By typing dx a new (equidistant) x-grid is defined, which also can be edited manually.
The boundaries of the model layers can be changed both manually or automatically (by regarding 1D sensitivities or by constructing logarithmically increasing thicknesses for a given model depth).
Furthermore, the background resistivities can be set up. In the presented example a three-layer case is introduced. Note, that the number of Background resistivities must equal the number of z-Layers, since the last resistivity is that below the model.

Pick Cell

Now you can click on any cell in order to show cell dimensions, resistivity and ip phase (if present).
Note that this is done by setting the resistivity window to 0 or empty it.

Homogeneous model

This resets all model cells (and background resistivities) back to the homogeneous half-space of the median resistivity.

Hotkey: Shift+H

Export model

For further work or manual plots the model can be exported into an column-oriented model file (*.mod) of the following format:

x_1 x_2 z_1 z_2 resistivity (coverage)
...

The model files can be used for postprocessing as well as for saving purposes.

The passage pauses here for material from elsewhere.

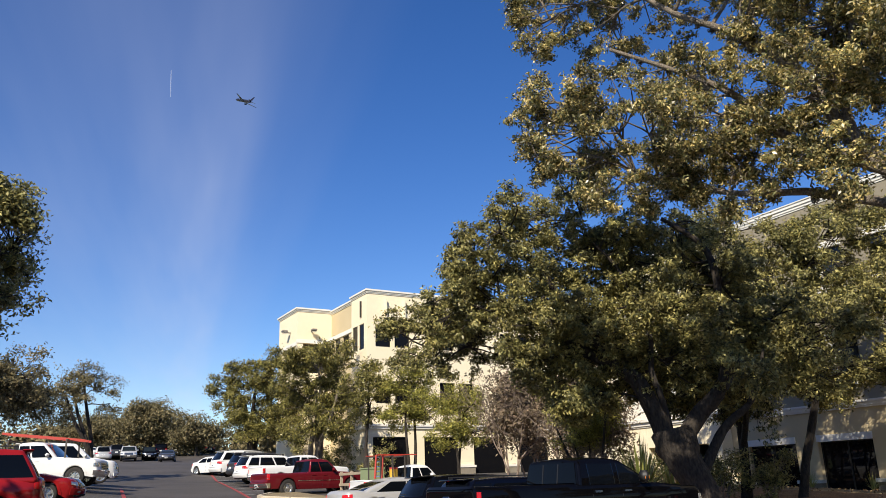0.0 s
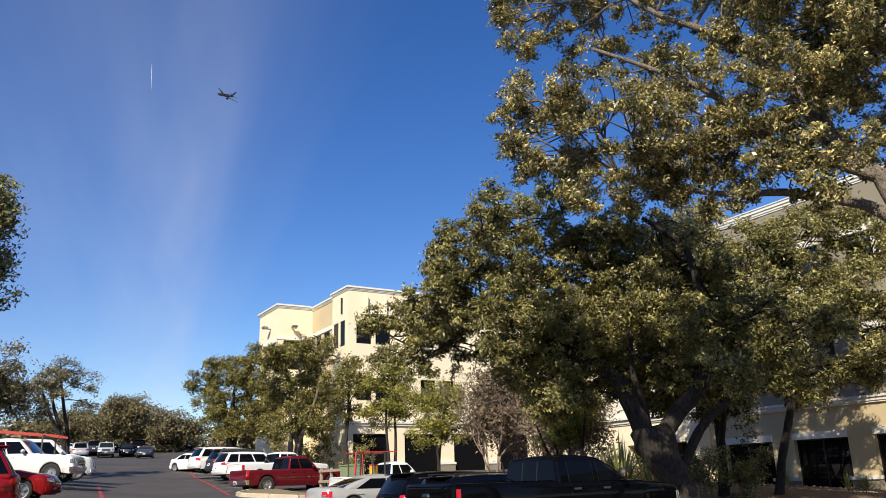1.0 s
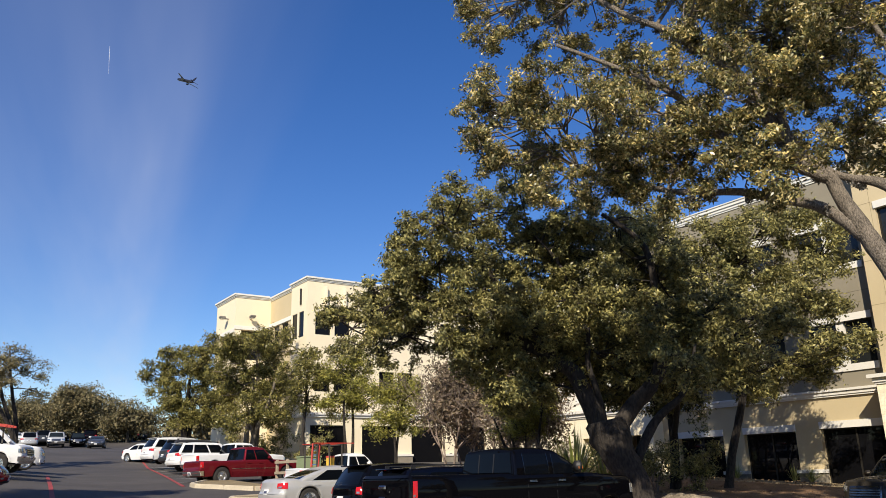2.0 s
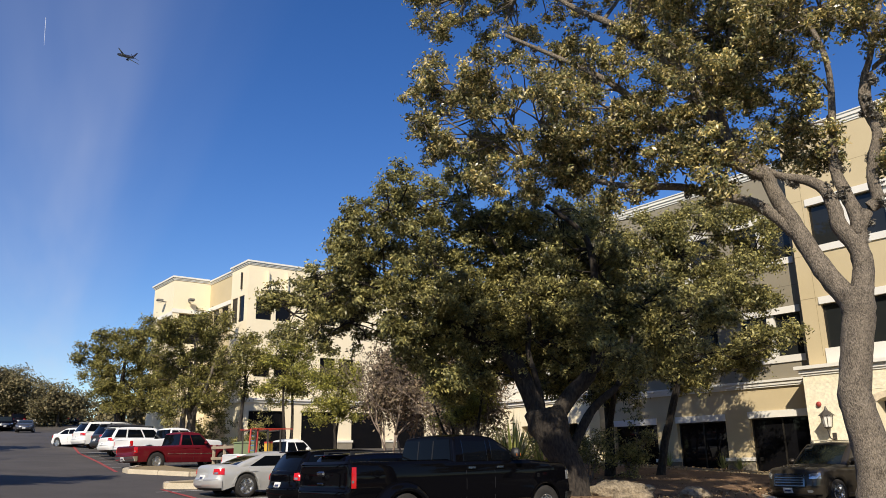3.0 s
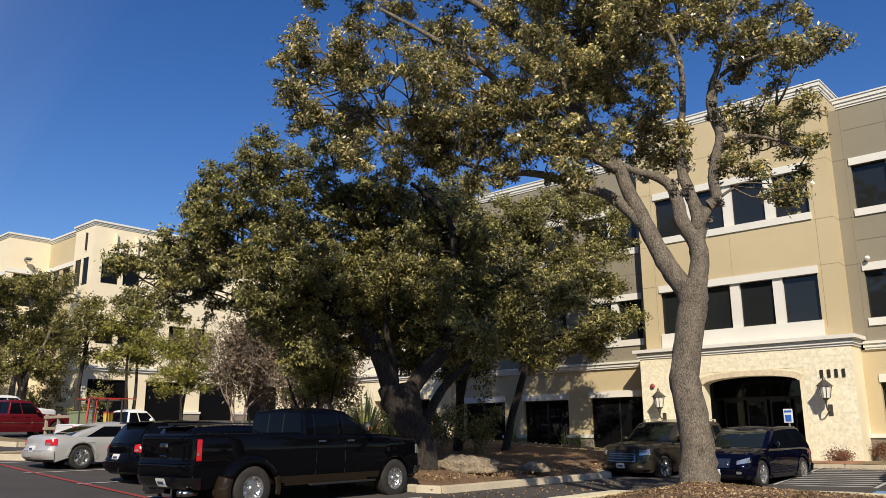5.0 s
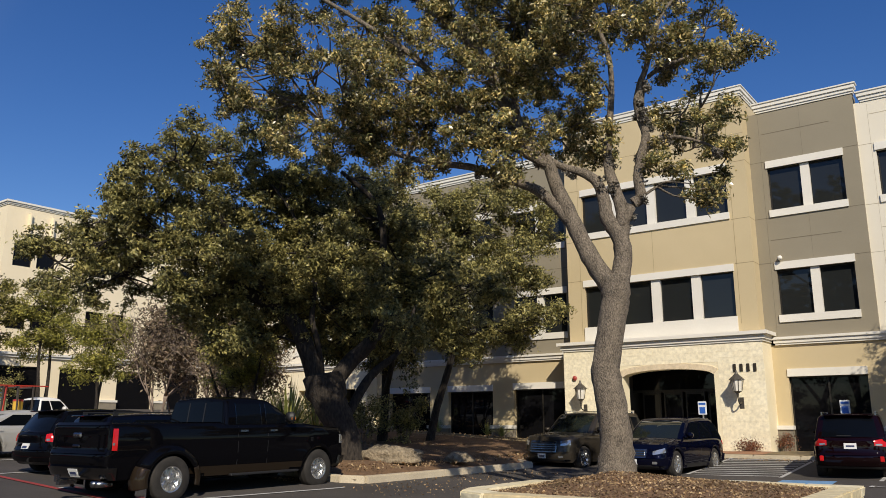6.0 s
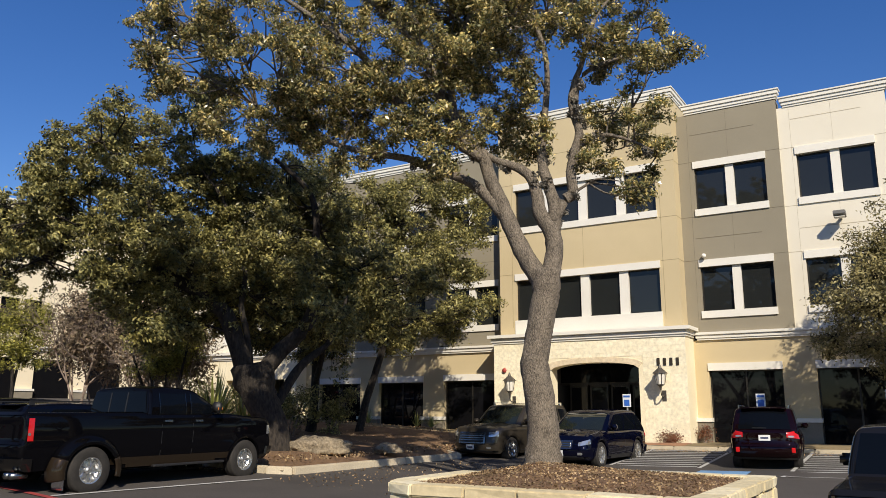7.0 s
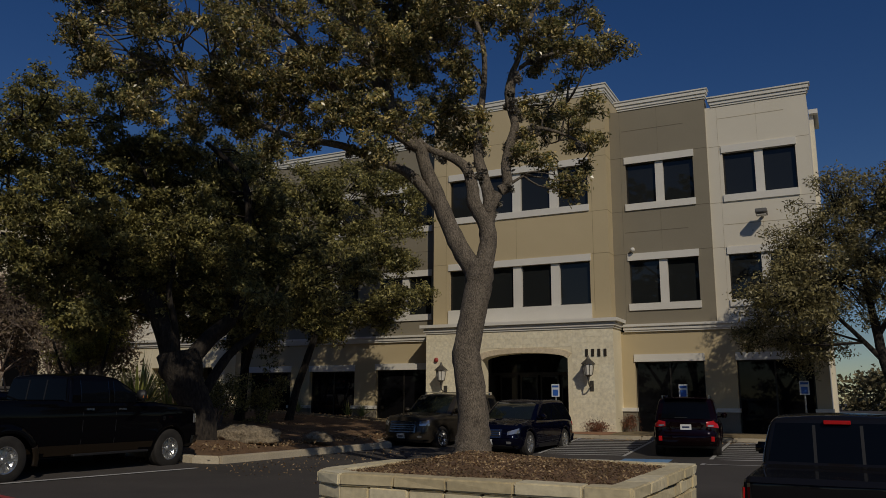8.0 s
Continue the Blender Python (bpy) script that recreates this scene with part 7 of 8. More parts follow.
bm = bmesh.new()
rows = [[bm.verts.new((-7.25 + 4.55 * i / 40, 10.35 + 4.15 * j / 36, mound_z(-7.25 + 4.55 * i / 40, 10.35 + 4.15 * j / 36) + 0.02 * noise.noise(Vector((i * 0.7, j * 0.7, 2))))) for i in range(41)] for j in range(37)]
for j in range(36):
    for i in range(40):
        bm.faces.new((rows[j][i], rows[j][i + 1], rows[j + 1][i + 1], rows[j + 1][i]))
tagged(part("bed_soil", bm, MULCH, None, "", True), "brown mulch mound inside the walled bed", "planting bed", kind="structure")
litter("fallen_leaves", -7.2, -2.75, 10.4, 14.45, lambda x, y: mound_z(x, y) + 0.015, 5200, LITTER, 9, "dry fallen leaves on mulch in the walled bed", 0.05)


def boulder(label, x, y, sx, sy, sz, seed):
    bm = bmesh.new()
    bmesh.ops.create_icosphere(bm, subdivisions=4, radius=1)
    for v in bm.verts:
        n = noise.fractal(v.co * 1.1 + Vector((seed, 0, 0)), 1.0, 2.0, 4)
        v.co *= 1 + 0.30 * n + 0.09 * noise.fractal(v.co * 4.3 + Vector((0, seed, 0)), 0.8, 2.0, 4) - 0.10 * abs(noise.noise(v.co * 2.2 + Vector((seed, seed, 0))))
        v.co = Vector((v.co.x * sx, v.co.y * sy, max(v.co.z, -0.35) * sz))
    ob = part("boulder", bm, BOULDER, None, "", True)
    ob.matrix_world = pose(x, y, ground_z(x, y) + 0.30 + sz * 0.1, 0, 0, seed * 37)
    return tagged(ob, label, "rock", "boulders")


boulder("wide weathered boulder on the mulched bed", -14.9, 17.6, 0.55, 0.95, 0.36, 3)
boulder("low boulder beside a larger one", -15.3, 18.9, 0.45, 0.5, 0.2, 9)
boulder("small pale boulder by the kerb", -13.75, 19.4, 0.36, 0.45, 0.20, 5)

# ---- shrubs and grasses ----
SPEAR = varied("spear_leaf", [(0.17, 0.20, 0.055), (0.36, 0.37, 0.11), (0.50, 0.47, 0.17)], 0.4, trans=0.2)
STRAW = varied("straw_grass", [(0.24, 0.17, 0.10), (0.36, 0.26, 0.17), (0.44, 0.33, 0.23)], 0.7, trans=0.2)
RUSTY = varied("rusty_shrub_leaf", [(0.14, 0.05, 0.03), (0.22, 0.09, 0.05), (0.16, 0.08, 0.04)], 0.6, trans=0.2)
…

It is recommended to save important inversion models as model file. Thus it is possible to print the model at a later time.

Import model

The exported model is loaded from ASCII type model file (*.mod) into workspace. It may be a synthetic model, a starting/reference model or a formerly save inversion result.

Compare models

For several reasons like synthetic model studies, it might be useful to determine the distance of two models.
After clicking, a input file dialog opens to select a model file (*.mod) on disk. The rms error between the current model and the model on disk is diplayed in a dialog.

Cluster analysis

Often we wish to obtain a simplified model concept. This might be accomplished by means of a cluster analysis. Besides the resistivity (and ip phase if present) the geometrical position, i.e. x and z of the midpoint, is included to result in more compact models.
We use euclidean distances and complete linkage for the hierarchical seperation. After this we show the cluster function (cluster number vs. total distance) and the user is asked to specify the cluster number. If not determined by geology or visual, we often search a L-shaped corner as for the selection of regularization parameter.
Then the median value of each cluster is associated to all its members.